— Begin GIVEN INFORMATION —

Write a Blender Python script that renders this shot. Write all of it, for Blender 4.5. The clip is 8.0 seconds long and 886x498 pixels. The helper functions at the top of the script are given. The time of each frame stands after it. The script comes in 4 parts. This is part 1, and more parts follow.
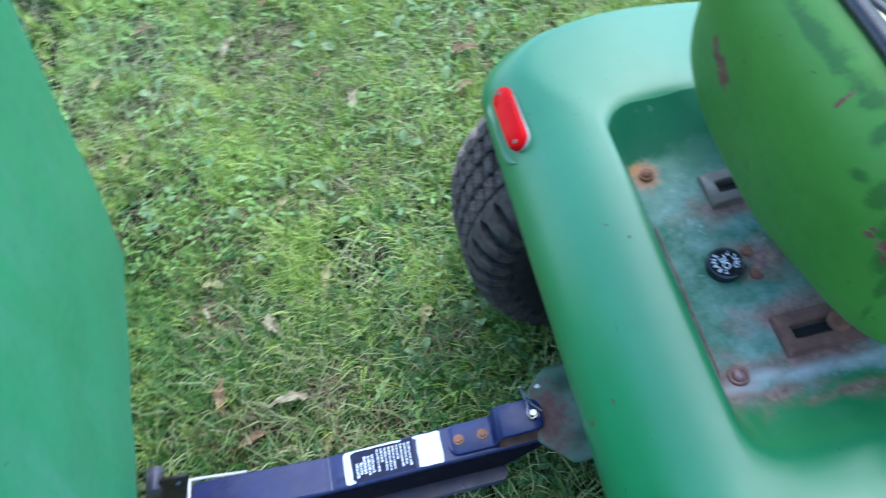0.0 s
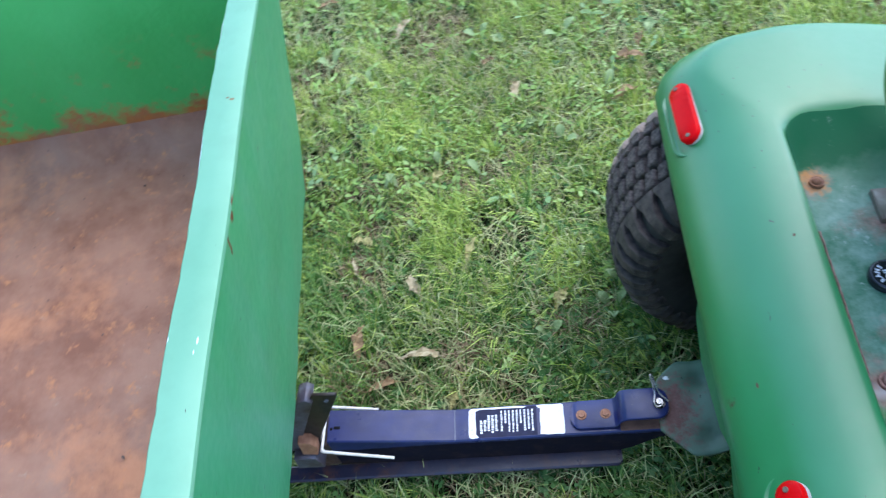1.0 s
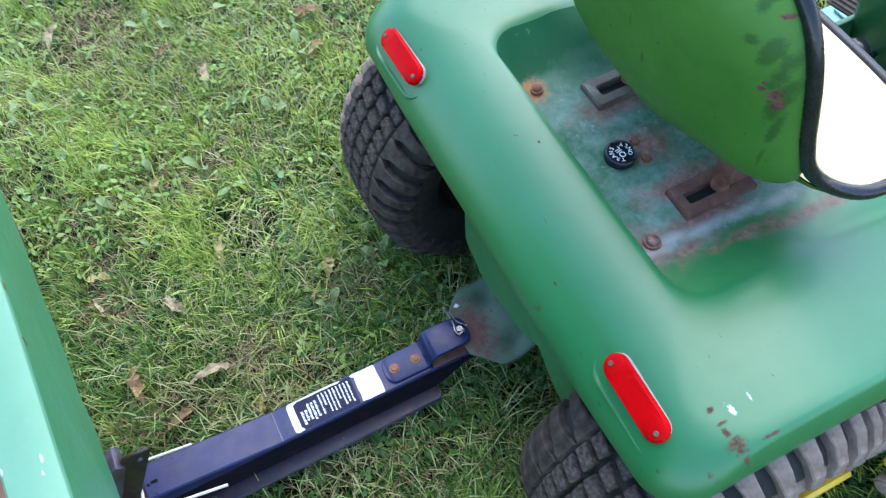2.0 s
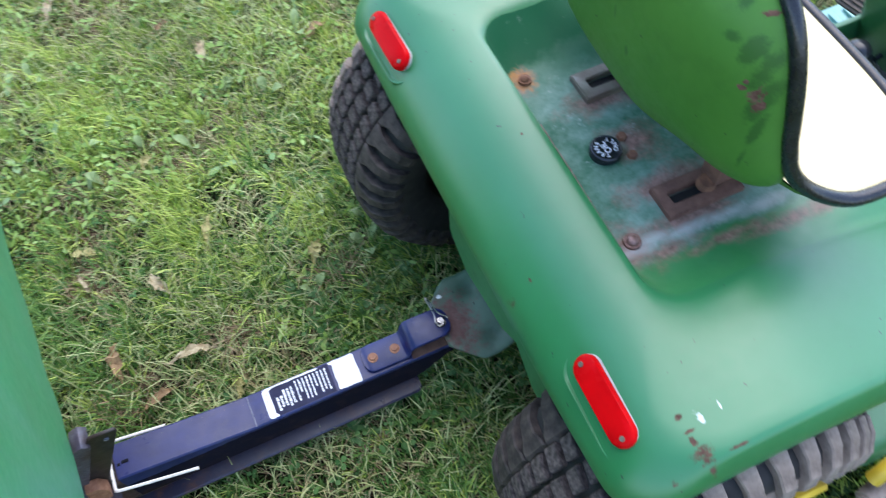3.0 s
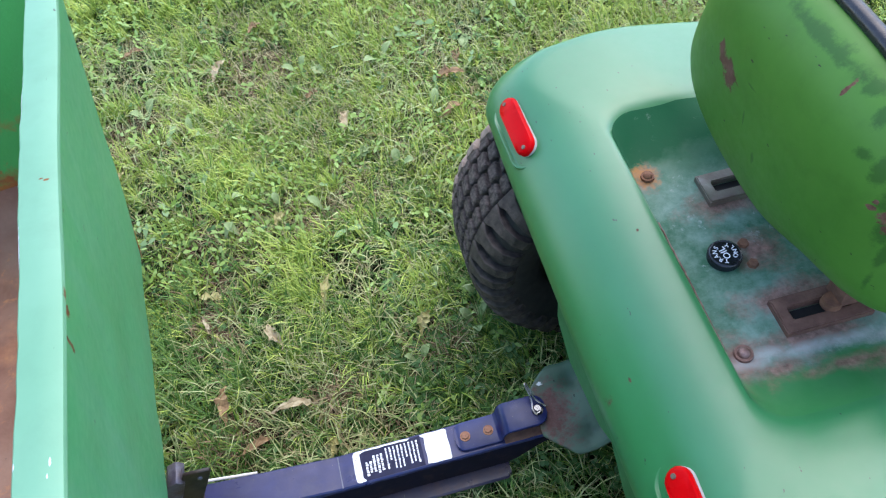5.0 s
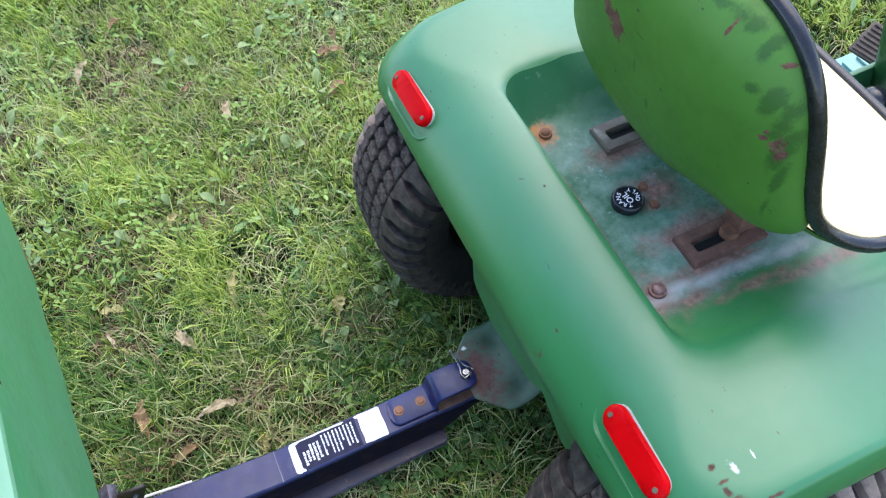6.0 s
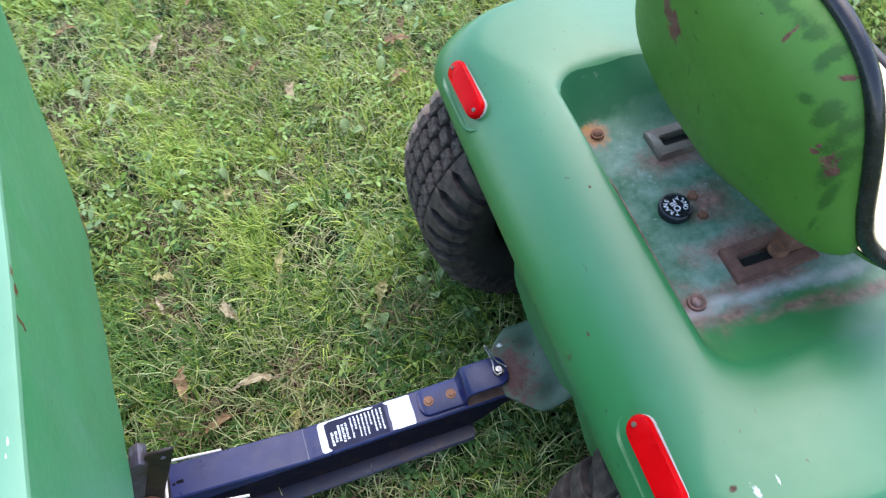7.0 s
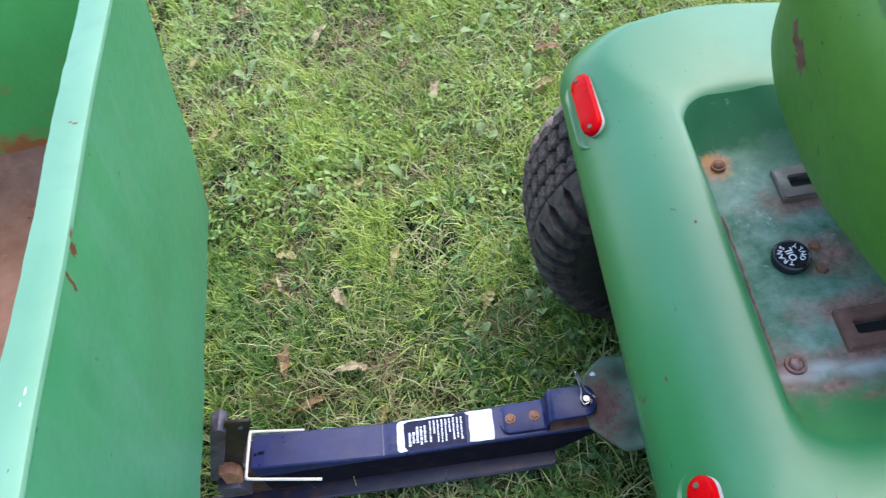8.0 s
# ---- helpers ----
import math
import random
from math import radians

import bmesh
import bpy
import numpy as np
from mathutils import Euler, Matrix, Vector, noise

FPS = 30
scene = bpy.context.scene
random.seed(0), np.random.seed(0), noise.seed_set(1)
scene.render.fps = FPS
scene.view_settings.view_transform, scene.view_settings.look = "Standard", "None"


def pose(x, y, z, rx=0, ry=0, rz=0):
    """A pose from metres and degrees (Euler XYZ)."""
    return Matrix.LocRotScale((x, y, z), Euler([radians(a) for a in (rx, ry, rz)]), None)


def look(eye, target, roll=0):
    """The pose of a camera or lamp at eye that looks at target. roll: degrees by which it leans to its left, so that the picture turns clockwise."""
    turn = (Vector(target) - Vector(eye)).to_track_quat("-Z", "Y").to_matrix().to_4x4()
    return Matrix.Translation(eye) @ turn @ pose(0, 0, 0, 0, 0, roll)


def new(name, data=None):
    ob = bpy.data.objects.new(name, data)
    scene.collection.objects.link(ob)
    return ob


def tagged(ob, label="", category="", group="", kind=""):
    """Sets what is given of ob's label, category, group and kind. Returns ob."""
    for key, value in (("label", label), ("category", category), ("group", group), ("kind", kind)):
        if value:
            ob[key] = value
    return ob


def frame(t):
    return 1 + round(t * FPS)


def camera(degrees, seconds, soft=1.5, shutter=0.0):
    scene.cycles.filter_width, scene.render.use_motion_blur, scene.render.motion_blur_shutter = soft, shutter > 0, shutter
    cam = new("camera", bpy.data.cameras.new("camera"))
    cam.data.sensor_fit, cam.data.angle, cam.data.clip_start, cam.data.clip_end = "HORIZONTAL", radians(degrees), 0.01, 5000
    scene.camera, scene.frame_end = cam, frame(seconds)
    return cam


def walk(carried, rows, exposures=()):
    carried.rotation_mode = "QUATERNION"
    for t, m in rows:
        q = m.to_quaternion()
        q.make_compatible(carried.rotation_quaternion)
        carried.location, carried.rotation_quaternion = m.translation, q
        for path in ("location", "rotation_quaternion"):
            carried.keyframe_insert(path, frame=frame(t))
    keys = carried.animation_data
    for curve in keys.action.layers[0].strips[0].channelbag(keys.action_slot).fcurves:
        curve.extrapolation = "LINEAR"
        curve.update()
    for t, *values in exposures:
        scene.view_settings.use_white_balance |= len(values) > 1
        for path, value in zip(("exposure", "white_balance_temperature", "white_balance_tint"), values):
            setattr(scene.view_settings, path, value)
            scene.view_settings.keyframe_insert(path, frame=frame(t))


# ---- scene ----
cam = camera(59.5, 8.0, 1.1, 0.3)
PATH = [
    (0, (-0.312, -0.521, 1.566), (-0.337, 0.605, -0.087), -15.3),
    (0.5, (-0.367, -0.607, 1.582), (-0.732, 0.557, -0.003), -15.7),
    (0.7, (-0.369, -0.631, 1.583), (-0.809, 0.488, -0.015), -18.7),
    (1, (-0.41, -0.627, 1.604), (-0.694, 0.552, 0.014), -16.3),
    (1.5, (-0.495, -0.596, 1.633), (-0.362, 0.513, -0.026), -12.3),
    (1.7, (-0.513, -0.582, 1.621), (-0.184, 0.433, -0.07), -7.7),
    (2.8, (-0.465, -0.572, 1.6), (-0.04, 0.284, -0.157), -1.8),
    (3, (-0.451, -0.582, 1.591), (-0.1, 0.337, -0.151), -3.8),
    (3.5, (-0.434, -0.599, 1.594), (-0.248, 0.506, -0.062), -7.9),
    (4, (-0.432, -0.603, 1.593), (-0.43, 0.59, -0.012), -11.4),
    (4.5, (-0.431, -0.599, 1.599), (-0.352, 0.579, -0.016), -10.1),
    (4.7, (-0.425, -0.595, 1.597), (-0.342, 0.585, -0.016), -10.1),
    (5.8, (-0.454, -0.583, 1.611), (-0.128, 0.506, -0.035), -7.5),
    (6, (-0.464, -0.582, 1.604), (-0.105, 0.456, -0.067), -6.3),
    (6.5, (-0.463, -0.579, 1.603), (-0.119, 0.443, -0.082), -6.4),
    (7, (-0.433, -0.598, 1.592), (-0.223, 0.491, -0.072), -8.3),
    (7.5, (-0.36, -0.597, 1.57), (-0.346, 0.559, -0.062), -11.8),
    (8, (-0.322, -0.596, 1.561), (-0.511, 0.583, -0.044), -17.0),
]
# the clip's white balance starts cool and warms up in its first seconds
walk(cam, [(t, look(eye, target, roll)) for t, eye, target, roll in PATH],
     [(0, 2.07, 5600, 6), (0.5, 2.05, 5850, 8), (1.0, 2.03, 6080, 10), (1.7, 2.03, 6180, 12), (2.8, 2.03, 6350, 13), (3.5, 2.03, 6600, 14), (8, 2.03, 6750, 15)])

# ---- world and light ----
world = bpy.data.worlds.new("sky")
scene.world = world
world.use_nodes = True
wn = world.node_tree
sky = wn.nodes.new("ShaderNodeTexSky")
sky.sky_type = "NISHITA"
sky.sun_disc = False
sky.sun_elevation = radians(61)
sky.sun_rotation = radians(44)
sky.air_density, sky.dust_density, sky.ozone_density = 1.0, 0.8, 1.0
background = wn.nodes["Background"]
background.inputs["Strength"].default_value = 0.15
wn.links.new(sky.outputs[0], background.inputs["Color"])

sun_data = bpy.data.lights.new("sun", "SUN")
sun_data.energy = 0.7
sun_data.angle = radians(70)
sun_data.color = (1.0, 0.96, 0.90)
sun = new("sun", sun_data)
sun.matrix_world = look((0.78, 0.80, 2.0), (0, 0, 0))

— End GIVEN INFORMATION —

Transcribe the whole listing exactly. Pictures stay out of your copy.

_ANSWER TO THE PROBLEM_.
Write a Blender Python script that renders this shot. Write all of it, for Blender 4.5. The clip is 8.0 seconds long and 886x498 pixels. The helper functions at the top of the script are given. The time of each frame stands after it. The script comes in 4 parts. This is part 1, and more parts follow.
0.0 s
1.0 s
2.0 s
3.0 s
5.0 s
6.0 s
7.0 s
8.0 s
# ---- helpers ----
import math
import random
from math import radians

import bmesh
import bpy
import numpy as np
from mathutils import Euler, Matrix, Vector, noise

FPS = 30
scene = bpy.context.scene
random.seed(0), np.random.seed(0), noise.seed_set(1)
scene.render.fps = FPS
scene.view_settings.view_transform, scene.view_settings.look = "Standard", "None"


def pose(x, y, z, rx=0, ry=0, rz=0):
    """A pose from metres and degrees (Euler XYZ)."""
    return Matrix.LocRotScale((x, y, z), Euler([radians(a) for a in (rx, ry, rz)]), None)


def look(eye, target, roll=0):
    """The pose of a camera or lamp at eye that looks at target. roll: degrees by which it leans to its left, so that the picture turns clockwise."""
    turn = (Vector(target) - Vector(eye)).to_track_quat("-Z", "Y").to_matrix().to_4x4()
    return Matrix.Translation(eye) @ turn @ pose(0, 0, 0, 0, 0, roll)


def new(name, data=None):
    ob = bpy.data.objects.new(name, data)
    scene.collection.objects.link(ob)
    return ob


def tagged(ob, label="", category="", group="", kind=""):
    """Sets what is given of ob's label, category, group and kind. Returns ob."""
    for key, value in (("label", label), ("category", category), ("group", group), ("kind", kind)):
        if value:
            ob[key] = value
    return ob


def frame(t):
    return 1 + round(t * FPS)


def camera(degrees, seconds, soft=1.5, shutter=0.0):
    scene.cycles.filter_width, scene.render.use_motion_blur, scene.render.motion_blur_shutter = soft, shutter > 0, shutter
    cam = new("camera", bpy.data.cameras.new("camera"))
    cam.data.sensor_fit, cam.data.angle, cam.data.clip_start, cam.data.clip_end = "HORIZONTAL", radians(degrees), 0.01, 5000
    scene.camera, scene.frame_end = cam, frame(seconds)
    return cam


def walk(carried, rows, exposures=()):
    carried.rotation_mode = "QUATERNION"
    for t, m in rows:
        q = m.to_quaternion()
        q.make_compatible(carried.rotation_quaternion)
        carried.location, carried.rotation_quaternion = m.translation, q
        for path in ("location", "rotation_quaternion"):
            carried.keyframe_insert(path, frame=frame(t))
    keys = carried.animation_data
    for curve in keys.action.layers[0].strips[0].channelbag(keys.action_slot).fcurves:
        curve.extrapolation = "LINEAR"
        curve.update()
    for t, *values in exposures:
        scene.view_settings.use_white_balance |= len(values) > 1
        for path, value in zip(("exposure", "white_balance_temperature", "white_balance_tint"), values):
            setattr(scene.view_settings, path, value)
            scene.view_settings.keyframe_insert(path, frame=frame(t))


# ---- scene ----
cam = camera(59.5, 8.0, 1.1, 0.3)
PATH = [
    (0, (-0.312, -0.521, 1.566), (-0.337, 0.605, -0.087), -15.3),
    (0.5, (-0.367, -0.607, 1.582), (-0.732, 0.557, -0.003), -15.7),
    (0.7, (-0.369, -0.631, 1.583), (-0.809, 0.488, -0.015), -18.7),
    (1, (-0.41, -0.627, 1.604), (-0.694, 0.552, 0.014), -16.3),
    (1.5, (-0.495, -0.596, 1.633), (-0.362, 0.513, -0.026), -12.3),
    (1.7, (-0.513, -0.582, 1.621), (-0.184, 0.433, -0.07), -7.7),
    (2.8, (-0.465, -0.572, 1.6), (-0.04, 0.284, -0.157), -1.8),
    (3, (-0.451, -0.582, 1.591), (-0.1, 0.337, -0.151), -3.8),
    (3.5, (-0.434, -0.599, 1.594), (-0.248, 0.506, -0.062), -7.9),
    (4, (-0.432, -0.603, 1.593), (-0.43, 0.59, -0.012), -11.4),
    (4.5, (-0.431, -0.599, 1.599), (-0.352, 0.579, -0.016), -10.1),
    (4.7, (-0.425, -0.595, 1.597), (-0.342, 0.585, -0.016), -10.1),
    (5.8, (-0.454, -0.583, 1.611), (-0.128, 0.506, -0.035), -7.5),
    (6, (-0.464, -0.582, 1.604), (-0.105, 0.456, -0.067), -6.3),
    (6.5, (-0.463, -0.579, 1.603), (-0.119, 0.443, -0.082), -6.4),
    (7, (-0.433, -0.598, 1.592), (-0.223, 0.491, -0.072), -8.3),
    (7.5, (-0.36, -0.597, 1.57), (-0.346, 0.559, -0.062), -11.8),
    (8, (-0.322, -0.596, 1.561), (-0.511, 0.583, -0.044), -17.0),
]
# the clip's white balance starts cool and warms up in its first seconds
walk(cam, [(t, look(eye, target, roll)) for t, eye, target, roll in PATH],
     [(0, 2.07, 5600, 6), (0.5, 2.05, 5850, 8), (1.0, 2.03, 6080, 10), (1.7, 2.03, 6180, 12), (2.8, 2.03, 6350, 13), (3.5, 2.03, 6600, 14), (8, 2.03, 6750, 15)])

# ---- world and light ----
world = bpy.data.worlds.new("sky")
scene.world = world
world.use_nodes = True
wn = world.node_tree
sky = wn.nodes.new("ShaderNodeTexSky")
sky.sky_type = "NISHITA"
sky.sun_disc = False
sky.sun_elevation = radians(61)
sky.sun_rotation = radians(44)
sky.air_density, sky.dust_density, sky.ozone_density = 1.0, 0.8, 1.0
background = wn.nodes["Background"]
background.inputs["Strength"].default_value = 0.15
wn.links.new(sky.outputs[0], background.inputs["Color"])

sun_data = bpy.data.lights.new("sun", "SUN")
sun_data.energy = 0.7
sun_data.angle = radians(70)
sun_data.color = (1.0, 0.96, 0.90)
sun = new("sun", sun_data)
sun.matrix_world = look((0.78, 0.80, 2.0), (0, 0, 0))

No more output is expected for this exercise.